Because it already took the stops out. So it's only retracing a little bit. If you took another Fibonacci and you put it on this range, because we're looking at an hourly chart here, this would be a smaller price leg in a lower time frame. Look what it does. It goes right back down into optimal trade entry again, below equilibrium.

Optimal trade entry and does it spend lots of time down here? No, it rallies up hits the 62% retracement level again And then expands boom takes off. There's no magic in Fibonacci None, the only thing it helps you do is visually see what equilibrium is in price and then Below equilibrium where is a good price to enter at a discount and here's the benefit if it goes lower than the optimal trade entry between 62 and 79% chasing labels, and your underlying bullishness is there, wait for the turtle suit buy. Boom. It's that easy.

It's that easy. And I know you don't believe me. I know you don't believe me. And that's the beautiful part about this.

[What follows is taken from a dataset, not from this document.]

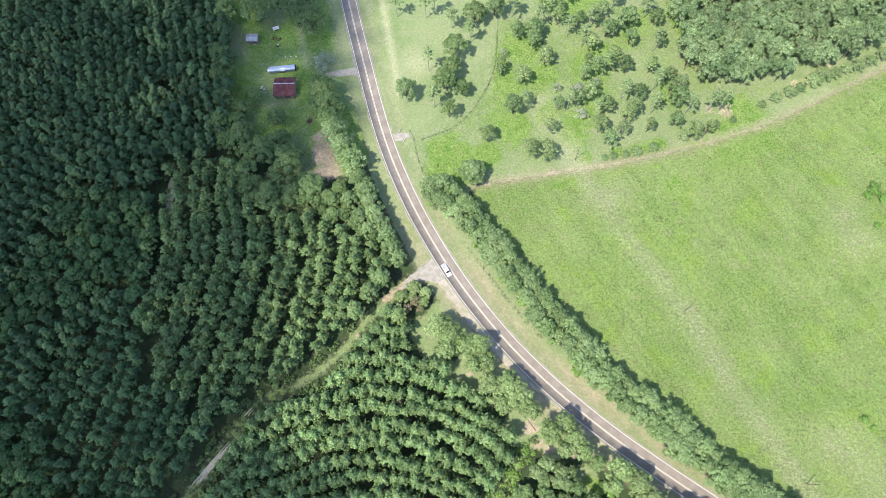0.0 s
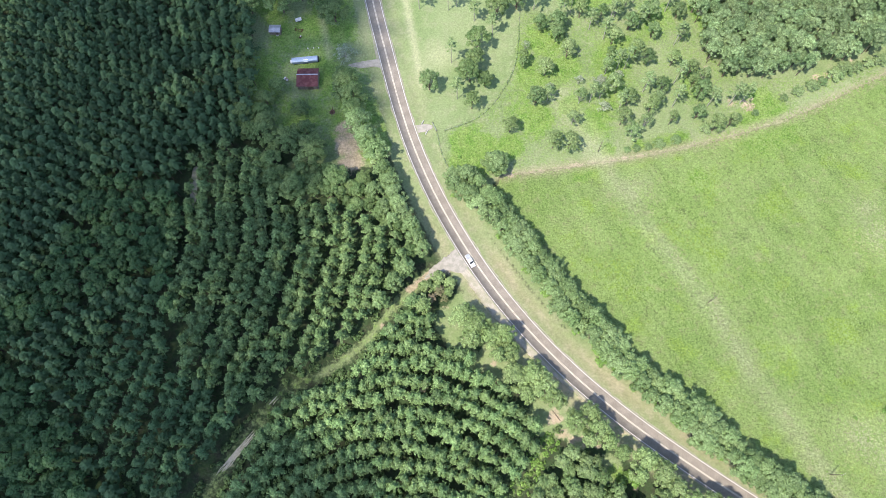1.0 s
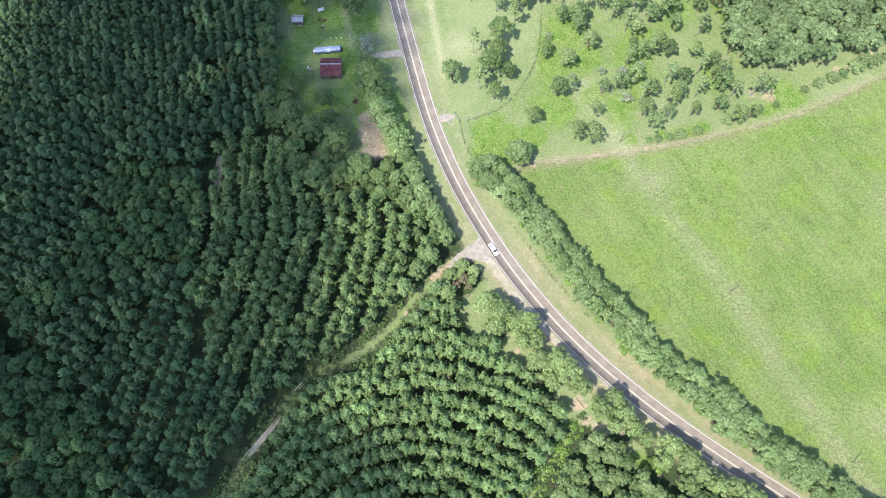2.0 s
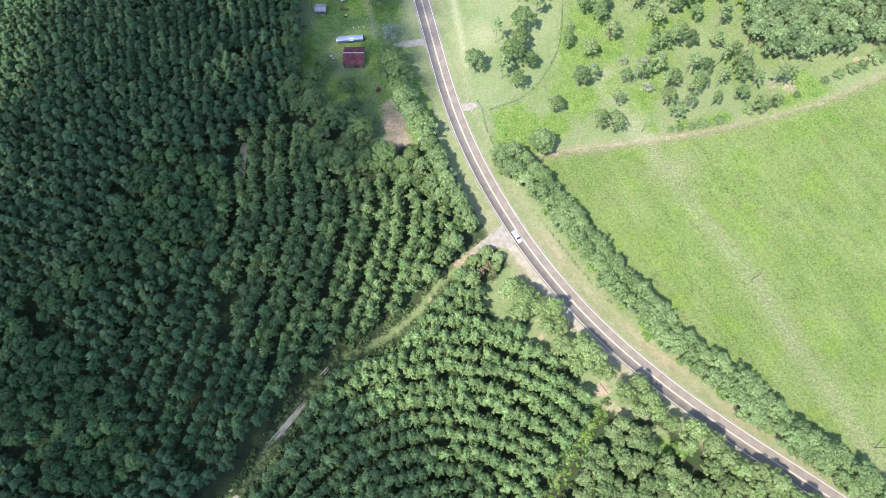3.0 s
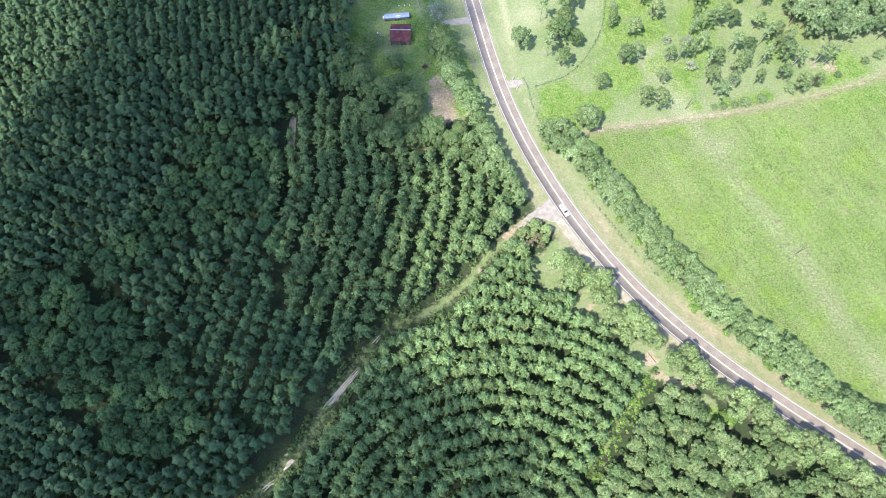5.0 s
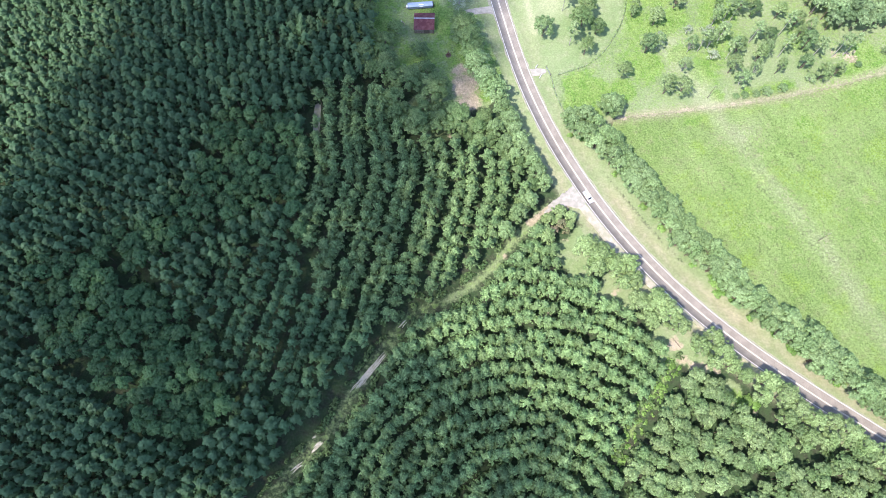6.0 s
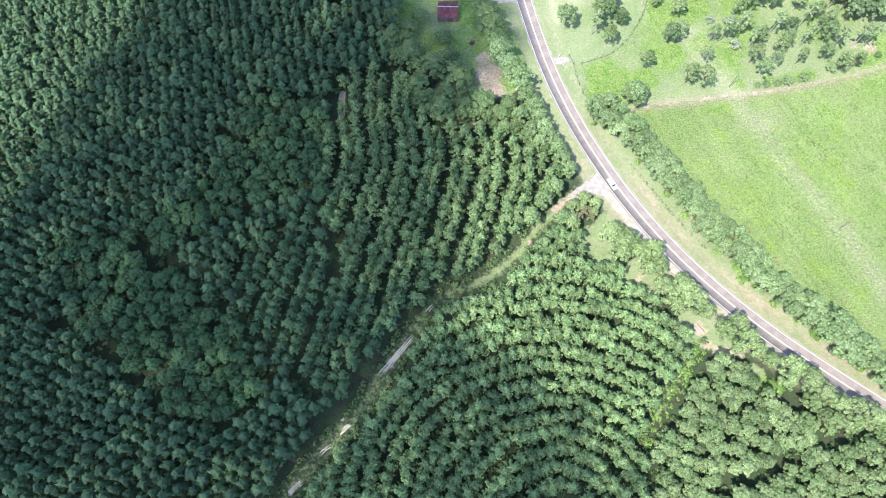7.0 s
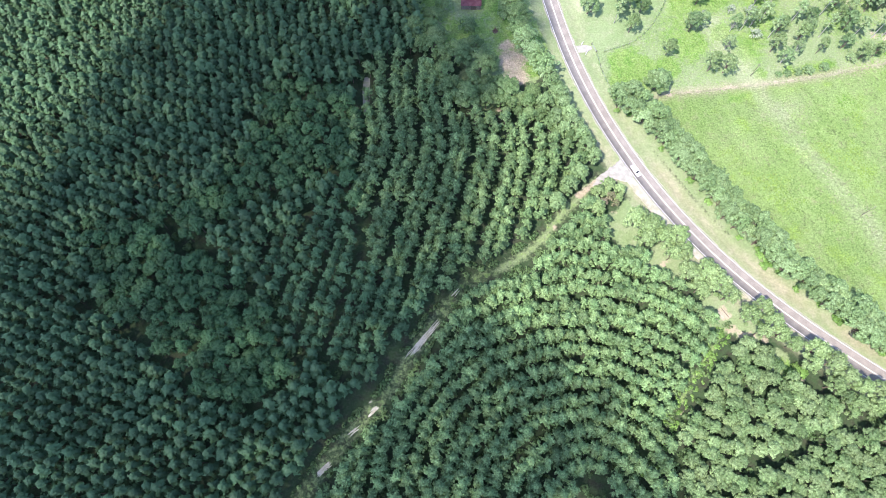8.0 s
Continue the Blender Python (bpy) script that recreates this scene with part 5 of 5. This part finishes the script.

And that's why I want you to go into your charts and look for it. If we have a bullish market, okay, and we know that markets are retracing, you won't need to see the Fibonacci. You can just eyeball it. Between this low and this high. Midway points about right here this market move below that it's below equilibrium It's at a discount and guess what it cleared out stops over here.

What's it gonna do rally it rallies up Equal lows in here to clean market drops down. What's it doing coming down the equilibrium Fibonacci levels optimal trade entry I'm not gonna put the fib on it You can do it from this low to this high goes right down into optimal trade entry explodes Why because it cleared out the equal lows down here Boom, explodes up to the upside. What about this low over here, Michael?

Sure, comes down, cleans it out. What should happen? It should expand. It's bullish.

We're in a discount market. They're only coming down to take the stops below the marketplace out. These are sell stops.

Why would the market makers want to take the market down to take out sell stops? Because it injects people that want to sell to them that want to buy. They get counterparties to their buy orders by having the sell stops tripped below that low.

Boom, explodes. This low right here. Violated right here. Not by much. It doesn't need to be much.

Once it hits that level, the orders go hot. Bang. It explodes up the upside.

Well, it doesn't make a new high, Michael. It doesn't have to. You get exited right here at your old order blocks. You don't need to have everything out there to come in alignment.

The stars don't have to align to give you a profitable trade. You just need a couple of things that make sense. They have to start with equilibrium to discount for buys.

It has to happen. If you don't get that, you're not going to have these explosive buy signals. It's going to fall on your lap.

It's not just knowing, give me a buy signal, Michael. Tell me when to get in and get out. This is why I told you, you have to understand things before just looking for bullish order blocks, before turtle suit longs, before optimal trade entry longs, before stochastic divergence bullishly.

None of those things work outside of understanding the central tenant to what a market is at equilibrium or below it at discount. That's a favorable buying market. Anything apart from that, you stay away from it.